__DIRECTIVE__
Print exactly the lines from the first one down to the line that contains "return Matrix.Translation(eye) @", both included, and skip the pictures.

## START

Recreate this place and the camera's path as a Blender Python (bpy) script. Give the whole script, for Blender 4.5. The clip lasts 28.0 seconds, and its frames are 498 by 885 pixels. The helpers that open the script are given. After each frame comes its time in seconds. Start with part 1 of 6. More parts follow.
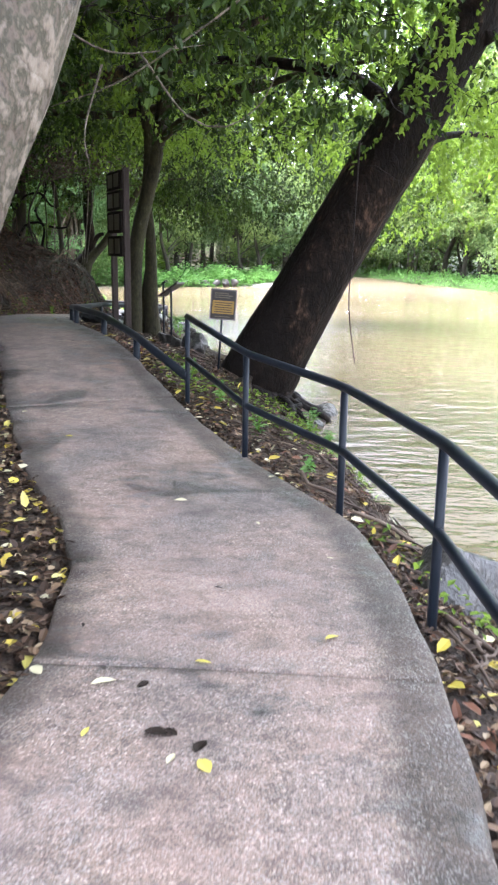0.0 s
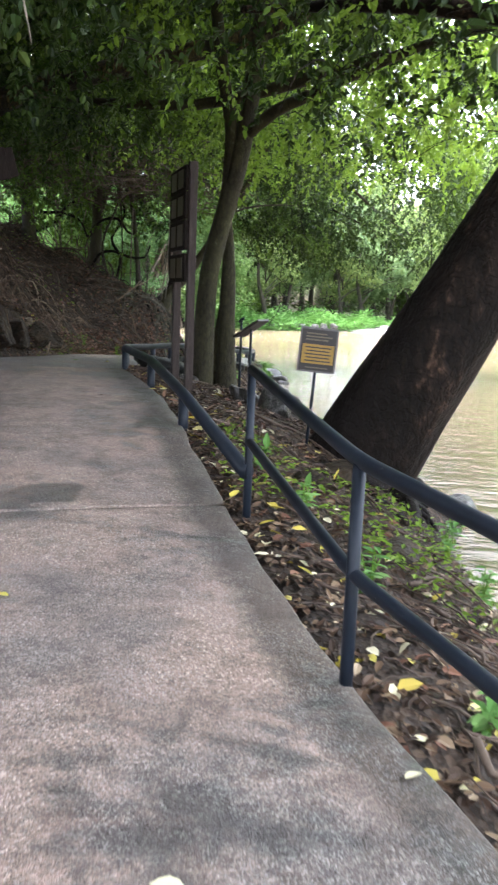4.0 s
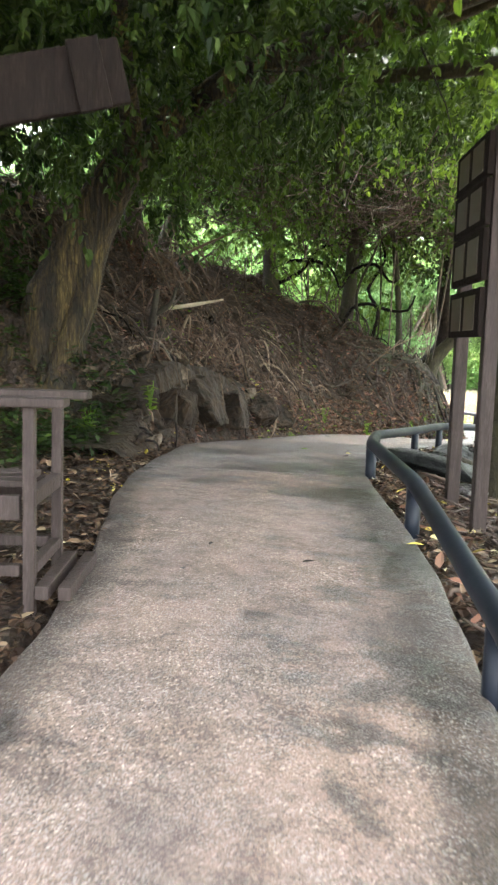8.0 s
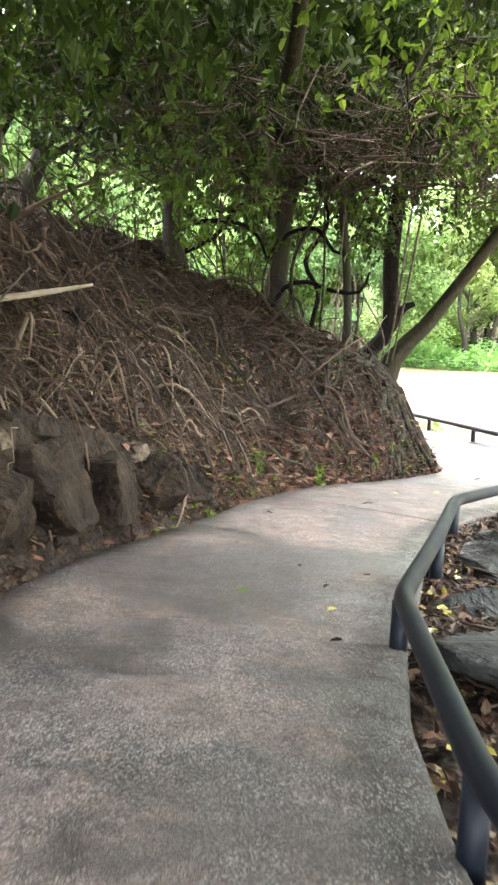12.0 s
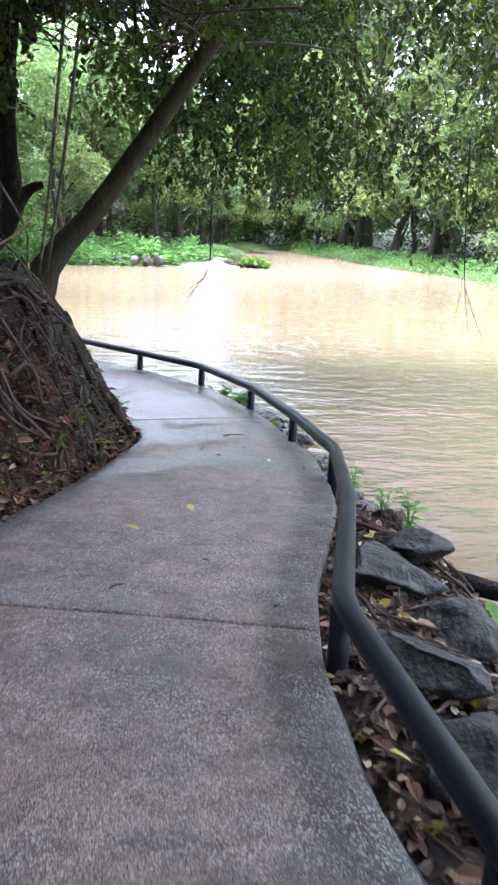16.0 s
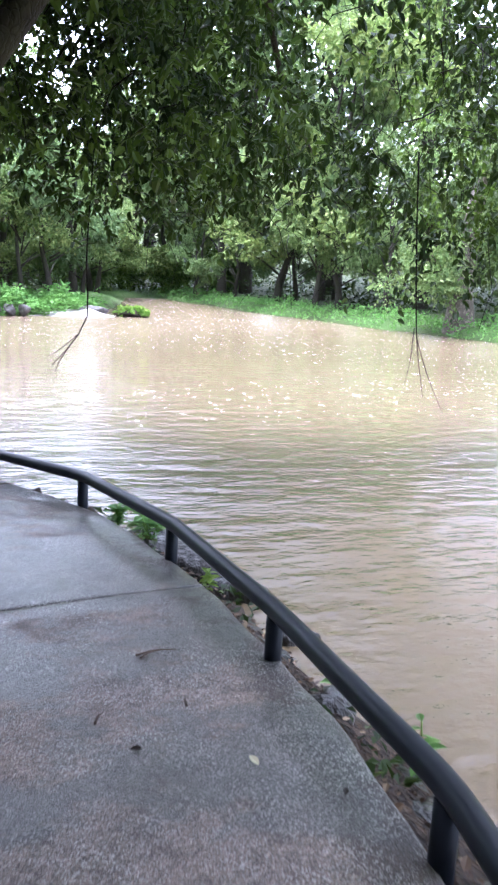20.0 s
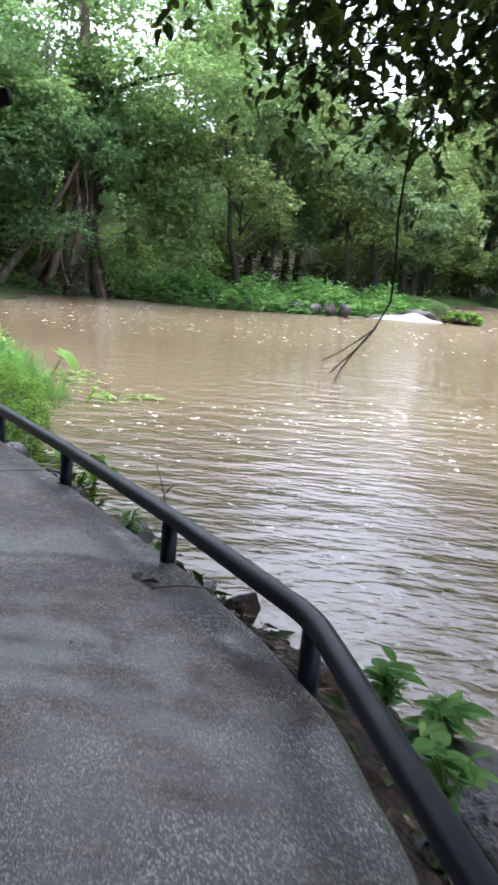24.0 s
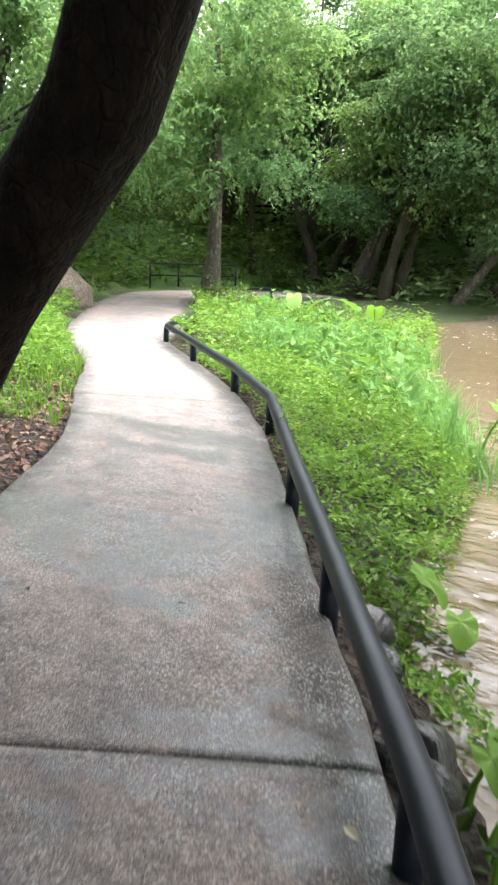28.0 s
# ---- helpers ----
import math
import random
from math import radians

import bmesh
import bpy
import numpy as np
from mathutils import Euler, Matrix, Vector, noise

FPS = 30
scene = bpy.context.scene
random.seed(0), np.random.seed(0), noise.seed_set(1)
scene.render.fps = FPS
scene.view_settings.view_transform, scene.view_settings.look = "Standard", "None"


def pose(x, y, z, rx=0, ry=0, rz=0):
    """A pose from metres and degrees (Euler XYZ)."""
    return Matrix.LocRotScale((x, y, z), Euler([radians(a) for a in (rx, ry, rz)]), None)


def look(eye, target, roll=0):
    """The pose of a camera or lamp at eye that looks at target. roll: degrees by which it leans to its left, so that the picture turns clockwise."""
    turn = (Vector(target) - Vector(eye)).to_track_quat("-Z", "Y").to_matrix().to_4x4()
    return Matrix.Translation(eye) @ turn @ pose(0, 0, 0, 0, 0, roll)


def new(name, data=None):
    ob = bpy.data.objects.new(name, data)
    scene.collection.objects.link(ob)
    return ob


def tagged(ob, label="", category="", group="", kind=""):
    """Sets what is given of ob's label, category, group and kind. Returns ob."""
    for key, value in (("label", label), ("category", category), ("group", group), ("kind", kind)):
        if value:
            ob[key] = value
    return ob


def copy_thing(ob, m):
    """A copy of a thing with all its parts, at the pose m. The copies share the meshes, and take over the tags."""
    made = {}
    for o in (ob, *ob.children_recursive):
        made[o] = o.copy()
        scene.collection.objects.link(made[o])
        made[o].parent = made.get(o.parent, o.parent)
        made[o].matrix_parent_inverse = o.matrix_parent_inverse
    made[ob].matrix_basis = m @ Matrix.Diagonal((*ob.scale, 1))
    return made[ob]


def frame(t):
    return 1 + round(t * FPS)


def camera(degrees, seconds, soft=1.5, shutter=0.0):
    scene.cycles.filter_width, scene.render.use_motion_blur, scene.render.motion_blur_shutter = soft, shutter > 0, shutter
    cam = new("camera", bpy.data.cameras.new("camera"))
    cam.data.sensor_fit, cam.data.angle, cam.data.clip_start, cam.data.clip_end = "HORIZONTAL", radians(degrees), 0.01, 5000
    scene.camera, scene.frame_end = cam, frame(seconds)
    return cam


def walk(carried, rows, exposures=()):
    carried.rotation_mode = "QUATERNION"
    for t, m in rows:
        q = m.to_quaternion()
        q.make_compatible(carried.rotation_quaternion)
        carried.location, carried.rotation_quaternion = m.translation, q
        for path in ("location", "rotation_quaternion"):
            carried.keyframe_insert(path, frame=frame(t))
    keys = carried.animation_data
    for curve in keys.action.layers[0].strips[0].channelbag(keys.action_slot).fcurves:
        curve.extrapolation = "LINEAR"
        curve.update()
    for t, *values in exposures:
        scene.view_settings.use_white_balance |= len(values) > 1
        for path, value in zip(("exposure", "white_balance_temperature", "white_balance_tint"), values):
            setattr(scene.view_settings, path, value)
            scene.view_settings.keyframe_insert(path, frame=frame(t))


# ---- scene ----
cam = camera(34.1, 28.0, 2.4, 0.4)
PATH = [
    (0, (0.04, 0.044, 1.469), (0.033, 1.991, 1.012), 0.9),
    (0.5, (-0.017, 0.518, 1.47), (0.01, 2.47, 1.036), 3.0),
    (1, (-0.086, 0.988, 1.424), (-0.03, 2.948, 1.029), 2.9),
    (1.5, (-0.058, 1.468, 1.356), (0.0, 3.428, 0.963), 3.8),
    (2, (-0.06, 1.93, 1.307), (0.023, 3.89, 0.917), 3.3),
    (2.5, (-0.055, 2.354, 1.274), (-0.016, 4.318, 0.895), 4.4),
    (4.5, (-0.099, 4.453, 1.198), (-0.439, 6.392, 0.842), 2.6),
    (5, (-0.157, 4.952, 1.149), (-0.594, 6.867, 0.773), 4.4),
    (5.5, (-0.317, 5.421, 1.122), (-0.855, 7.307, 0.729), 3.7),
    (6, (-0.484, 5.908, 1.14), (-1.094, 7.781, 0.793), 2.1),
    (6.5, (-0.621, 6.438, 1.195), (-1.323, 8.29, 0.915), 1.8),
    (7, (-0.808, 6.996, 1.209), (-1.527, 8.85, 0.995), 0.8),
    (7.5, (-0.965, 7.569, 1.232), (-1.766, 9.393, 1.063), 2.4),
    (8, (-1.168, 8.1, 1.25), (-2.014, 9.897, 1.013), 1.8),
    (8.5, (-1.359, 8.632, 1.308), (-2.208, 10.423, 1.039), 1.1),
    (9, (-1.554, 9.129, 1.38), (-2.408, 10.923, 1.144), 0.4),
    (9.5, (-1.812, 9.676, 1.448), (-2.578, 11.507, 1.198), 0.2),
    (10, (-2.014, 10.232, 1.508), (-2.748, 12.07, 1.218), 0.9),
    (10.5, (-2.336, 10.839, 1.589), (-3.011, 12.697, 1.283), 1.5),
    (11, (-2.555, 11.39, 1.692), (-3.189, 13.263, 1.391), 1.8),
    (11.5, (-2.89, 12.0, 1.728), (-3.528, 13.87, 1.416), 2.3),
    (13.5, (-3.643, 13.974, 1.709), (-4.018, 15.904, 1.342), 0.8),
    (14, (-3.93, 14.59, 1.689), (-4.126, 16.528, 1.235), 0.7),
    (14.5, (-4.134, 15.115, 1.676), (-4.124, 17.057, 1.201), 1.5),
    (15, (-4.34, 15.593, 1.661), (-4.181, 17.529, 1.182), 2.2),
    (15.5, (-4.497, 16.124, 1.679), (-4.184, 18.037, 1.187), 2.7),
    (16, (-4.572, 16.606, 1.703), (-4.209, 18.499, 1.171), 3.3),
    (16.5, (-4.615, 17.15, 1.658), (-4.161, 19.027, 1.134), 2.4),
    (17, (-4.556, 17.705, 1.638), (-4.08, 19.601, 1.213), 1.6),
    (17.5, (-4.525, 18.186, 1.61), (-4.025, 20.078, 1.196), 1.4),
    (18, (-4.439, 18.739, 1.586), (-3.903, 20.623, 1.183), 2.5),
    (18.5, (-4.408, 19.221, 1.578), (-3.865, 21.1, 1.163), 3.6),
    (19, (-4.357, 19.696, 1.564), (-3.761, 21.557, 1.135), 4.2),
    (19.5, (-4.24, 20.24, 1.549), (-3.615, 22.091, 1.121), 4.2),
    (20, (-4.116, 20.758, 1.489), (-3.462, 22.604, 1.083), 3.1),
    (20.5, (-3.95, 21.275, 1.44), (-3.288, 23.122, 1.052), 4.1),
    (22.5, (-3.502, 23.251, 1.163), (-3.09, 25.145, 0.67), 5.0),
    (23, (-3.511, 23.708, 1.159), (-3.259, 25.635, 0.684), 5.9),
    (23.5, (-3.405, 24.169, 1.099), (-3.339, 26.118, 0.657), 4.9),
    (24, (-3.332, 24.688, 1.081), (-3.431, 26.636, 0.642), 5.0),
    (24.5, (-3.335, 25.179, 1.054), (-3.584, 27.108, 0.589), 4.5),
    (25, (-3.37, 25.7, 1.047), (-3.823, 27.588, 0.568), 4.1),
    (25.5, (-3.432, 26.207, 1.017), (-4.004, 28.058, 0.521), 3.4),
    (26, (-3.453, 26.745, 0.982), (-4.14, 28.561, 0.5), 3.4),
    (26.5, (-3.607, 27.287, 0.929), (-4.421, 29.049, 0.443), 3.5),
    (27, (-3.775, 27.784, 0.891), (-4.743, 29.466, 0.407), 2.9),
    (27.5, (-3.991, 28.215, 0.88), (-5.07, 29.83, 0.403), 2.8),
    (28, (-4.314, 28.759, 0.875), (-5.442, 30.344, 0.41), 2.6),
]
EXPOSURES = [(0.0, 4.1, 5800, 15), (1.0, 3.95, 5800, 15), (2.5, 3.9, 5800, 15), (5.0, 4.6, 6100, 11), (6.0, 4.95, 6200, 11), (8.0, 5.3, 6400, 10), (9.0, 5.6, 6500, 9), (10.0, 5.68, 6500, 10), (11.0, 5.55, 6500, 12), (14.0, 5.1, 6300, 19), (15.5, 4.2, 5700, 22), (17.0, 3.75, 5200, 25), (19.0, 3.66, 5250, 24), (20.5, 3.45, 5300, 22), (23.0, 2.75, 5300, 18), (25.5, 3.0, 6400, 14), (28.0, 3.2, 6250, 12)]
walk(cam, [(t, look(eye, target, roll)) for t, eye, target, roll in PATH], EXPOSURES)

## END

__RESULT FOR THIS EXERCISE__
Recreate this place and the camera's path as a Blender Python (bpy) script. Give the whole script, for Blender 4.5. The clip lasts 28.0 seconds, and its frames are 498 by 885 pixels. The helpers that open the script are given. After each frame comes its time in seconds. Start with part 1 of 6. More parts follow.
0.0 s
4.0 s
8.0 s
12.0 s
16.0 s
20.0 s
24.0 s
28.0 s
# ---- helpers ----
import math
import random
from math import radians

import bmesh
import bpy
import numpy as np
from mathutils import Euler, Matrix, Vector, noise

FPS = 30
scene = bpy.context.scene
random.seed(0), np.random.seed(0), noise.seed_set(1)
scene.render.fps = FPS
scene.view_settings.view_transform, scene.view_settings.look = "Standard", "None"


def pose(x, y, z, rx=0, ry=0, rz=0):
    """A pose from metres and degrees (Euler XYZ)."""
    return Matrix.LocRotScale((x, y, z), Euler([radians(a) for a in (rx, ry, rz)]), None)


def look(eye, target, roll=0):
    """The pose of a camera or lamp at eye that looks at target. roll: degrees by which it leans to its left, so that the picture turns clockwise."""
    turn = (Vector(target) - Vector(eye)).to_track_quat("-Z", "Y").to_matrix().to_4x4()
    return Matrix.Translation(eye) @ turn @ pose(0, 0, 0, 0, 0, roll)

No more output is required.